Mais là ou on sent qu’Attali lui-même peine à trouver les bons arguments
pour justifier son choix, c’est lorsqu’il précise pourquoi Hollande ferait un
meilleur président de la république :
« Alors que François Hollande, lui, au moins dans son programme, fait
explicitement du dialogue social, du partage juste des efforts et de la lutte
contre toutes les formes de précarité, l'essentiel de sa méthode de
gouvernement, de sa réforme fiscale et de sa politique européenne. En
s'appuyant sur des élus locaux ayant prouvé, dans tout le pays, leurs
compétences et leurs capacités à appliquer ces principes. Au total, ce
n'est donc pas seulement parce que François Hollande incarne les valeurs
auxquelles je me suis toujours référé que je le choisis. C'est aussi parce que
la justice sociale sera la condition de l'acceptabilité des réformes. Et que
j'ai confiance en lui pour y veiller. »
Attali ne dit pas : Je préfère le projet de Hollande à celui de
Sarkozy, ni même que Hollande apportera de meilleures solutions que Sarkozy,
mais uniquement que les réformes que Hollande fera, seront mieux acceptées car
empreintes de justice sociale !
Rien sur le projet de Hollande, rien sur sa compétence, rien sur sa capacité à
prendre les bonnes décisions !
Qu’elles soient bonnes ou mauvaises importe manifestement peu, l’essentiel
c’est qu’elles soient acceptées !
Bien entendu, et c’est ce que Sarkozy n’a jamais su faire, il faut tout
faire pour faire adhérer la population à ses réformes, mais pour autant cela ne
peut pas suffire.
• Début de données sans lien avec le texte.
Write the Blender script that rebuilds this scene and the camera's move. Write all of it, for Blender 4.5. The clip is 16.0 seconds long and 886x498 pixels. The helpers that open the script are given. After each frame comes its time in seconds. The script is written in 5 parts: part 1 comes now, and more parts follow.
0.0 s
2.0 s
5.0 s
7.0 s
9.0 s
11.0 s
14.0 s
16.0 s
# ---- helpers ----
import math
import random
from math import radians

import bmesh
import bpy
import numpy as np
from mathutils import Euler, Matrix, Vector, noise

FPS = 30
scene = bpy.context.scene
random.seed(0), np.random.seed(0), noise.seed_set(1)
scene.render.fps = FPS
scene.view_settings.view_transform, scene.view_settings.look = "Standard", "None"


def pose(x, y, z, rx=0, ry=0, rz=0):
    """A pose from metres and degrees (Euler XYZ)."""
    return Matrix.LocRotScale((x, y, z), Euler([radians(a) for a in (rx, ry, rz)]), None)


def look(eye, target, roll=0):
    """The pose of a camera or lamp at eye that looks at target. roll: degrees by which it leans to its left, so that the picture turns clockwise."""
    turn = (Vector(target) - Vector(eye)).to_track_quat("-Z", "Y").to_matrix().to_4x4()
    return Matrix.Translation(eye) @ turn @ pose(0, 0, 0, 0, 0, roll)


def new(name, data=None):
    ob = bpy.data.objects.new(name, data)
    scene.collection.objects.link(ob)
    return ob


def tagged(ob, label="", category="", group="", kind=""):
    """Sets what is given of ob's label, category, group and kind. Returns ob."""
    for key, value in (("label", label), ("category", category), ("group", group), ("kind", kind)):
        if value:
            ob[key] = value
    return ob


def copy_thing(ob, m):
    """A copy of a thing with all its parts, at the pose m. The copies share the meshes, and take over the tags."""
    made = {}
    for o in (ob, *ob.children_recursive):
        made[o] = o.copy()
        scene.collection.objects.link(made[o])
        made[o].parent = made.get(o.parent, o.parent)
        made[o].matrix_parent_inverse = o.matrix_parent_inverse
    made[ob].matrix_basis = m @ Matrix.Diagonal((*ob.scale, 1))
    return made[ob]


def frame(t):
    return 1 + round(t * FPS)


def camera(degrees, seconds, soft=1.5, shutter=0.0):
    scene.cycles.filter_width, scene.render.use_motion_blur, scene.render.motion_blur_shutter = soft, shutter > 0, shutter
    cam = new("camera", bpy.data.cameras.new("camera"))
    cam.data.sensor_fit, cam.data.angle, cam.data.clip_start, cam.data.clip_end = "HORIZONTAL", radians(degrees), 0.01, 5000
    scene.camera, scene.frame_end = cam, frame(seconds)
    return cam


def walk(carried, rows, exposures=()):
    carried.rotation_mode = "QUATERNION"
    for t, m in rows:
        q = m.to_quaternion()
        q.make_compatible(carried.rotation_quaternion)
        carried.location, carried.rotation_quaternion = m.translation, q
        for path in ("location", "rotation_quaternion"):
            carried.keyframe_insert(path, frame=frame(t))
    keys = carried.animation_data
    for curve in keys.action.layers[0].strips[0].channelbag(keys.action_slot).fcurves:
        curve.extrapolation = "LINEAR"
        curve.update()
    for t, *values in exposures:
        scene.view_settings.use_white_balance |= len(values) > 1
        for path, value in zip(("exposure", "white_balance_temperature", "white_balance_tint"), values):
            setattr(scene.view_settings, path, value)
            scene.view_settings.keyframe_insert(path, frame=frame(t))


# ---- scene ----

Le prochain président de la république n’aura pas le droit à
l’erreur. De plus, il faudra qu’il ait le courage de passer outre l’avis de la
population sans vouloir systématiquement requérir le consensus, au risque de
l’immobilisme. Il suffit de se souvenir de la longue période pendant laquelle
Hollande était à la tête du PS, au cours de laquelle le PS s’est bien
empoussiéré.
Bien involontairement, Attali confirme ce que révèlent différentes enquêtes,
que Hollande est pour beaucoup un choix par défaut. Il confirme également ce
que la majorité des français pensent également, c'est-à-dire que le projet
économique de Hollande n’est
pas crédible.
Enfin, il confirme, qu’à non-projets équivalents, beaucoup préfèrent
Hollande à Sarkozy pour les valeurs qu’il semble incarner.
Un autre édito
d’Attali est dans la même veine, il concerne la proposition de Hollande de
taxer les très hauts revenus à 75%.
Attali, qualifie cette proposition de « à la fois totalement
impraticable et extrêmement utile » !!!!...étonnant, non ?
Encore plus étonnant est son raisonnement qui semble bien confirmer que tout
à son action militante, Attali perd tout sens critique.
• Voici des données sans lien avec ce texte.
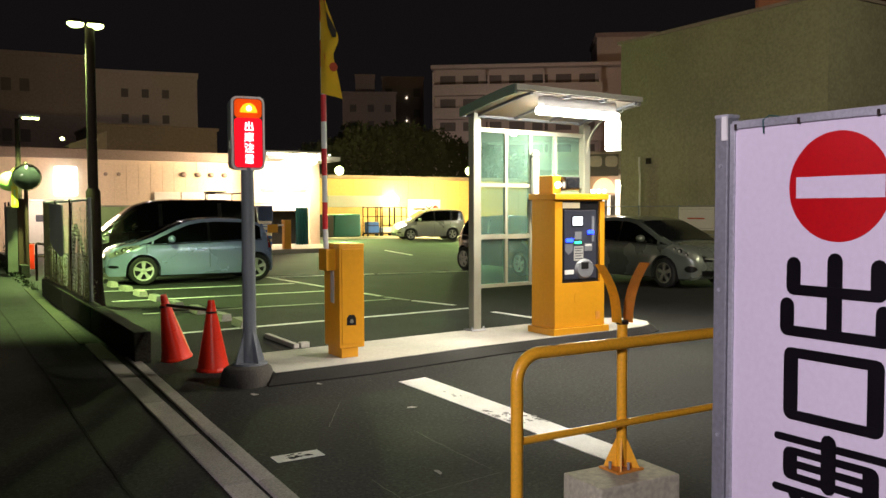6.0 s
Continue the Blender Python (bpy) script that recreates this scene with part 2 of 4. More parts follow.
SHOPGLASS = mat("frosted_green_glass", (0.24, 0.36, 0.16), 0.35, var=0.15, scale=3, bump=0.02)
FARGLASS = mat("far_dark_window", (0.13, 0.11, 0.10), 0.6, var=0.2, bump=0.0)
WOODLEAF = mat("black_green_foliage", (0.050, 0.060, 0.030), 0.95, var=0.4, scale=2, bump=0.0)
PANELGREEN = mat("pale_green_panel_paint", (0.13, 0.135, 0.11), 0.7, var=0.3, scale=6, bump=0.1)
RUSTBROWN = mat("dark_rust_brown_steel", (0.055, 0.026, 0.016), 0.8, var=0.35, scale=5, bump=0.2)
CREEPER = mat("dry_creeper", (0.22, 0.22, 0.11), 0.85, var=0.5, scale=6, bump=0.0)
DISCGREEN = mat("pale_green_disc", (0.45, 0.70, 0.22), 0.5, var=0.1, bump=0.0)
BLOCKCON = mat("grey_block_concrete", (0.56, 0.55, 0.39), 0.85, var=0.28, scale=2.5, bump=0.2)
WIRE = mat("pale_green_coated_wire", (0.60, 0.62, 0.50), 0.6, var=0.2, bump=0.0)
for plain in (TAR, SIGNBLACK, ASPHALT, PAVING, DARKMETAL, BLACKWALL):
    plain.node_tree.nodes["Principled BSDF"].inputs["Specular IOR Level"].default_value = 0.2
TUBE = glow("lit_tube", (1.0, 0.97, 0.88), 25)
LAMPHEAD = glow("lit_lamp_head", (0.80, 1.0, 0.32), 12)
FLOODHEAD = glow("lit_flood_head", (0.86, 1.0, 0.40), 8)
HEADLIT = glow("lit_headlamp", (1.0, 0.95, 0.80), 9)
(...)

Selon lui, cette proposition serait utile par le symbole qu’elle véhicule,
parce que, dit-il, « cette proposition révèle que, en raison de l'extrême
gravité de la situation des finances publiques françaises, tout le monde devra
être massivement mis à contribution » !!!...on rêve, Hollande dit qu’il va
surtaxer les « riches » et Attali traduit cela par « tout le
monde devra être massivement mis à contribution » !
Eh bien justement, non !
C’est même tout à fait le contraire, Hollande se garde bien de dire que tout
le monde devra être massivement mis à contribution ! Au contraire, il
véhicule l’idée électoralement très porteuse qu’il suffira de taxer les riches
et de mettre en oeuvre quelques mesures d’appoint pour sortir la France de
l’ornière.
Décidément, pas brillant l’Attali lorsqu’il s’agit de soutenir son poulain, c’est un soutien laborieux qu’il lui apporte, c’est à croire qu’il le fait plus par devoir que par conviction.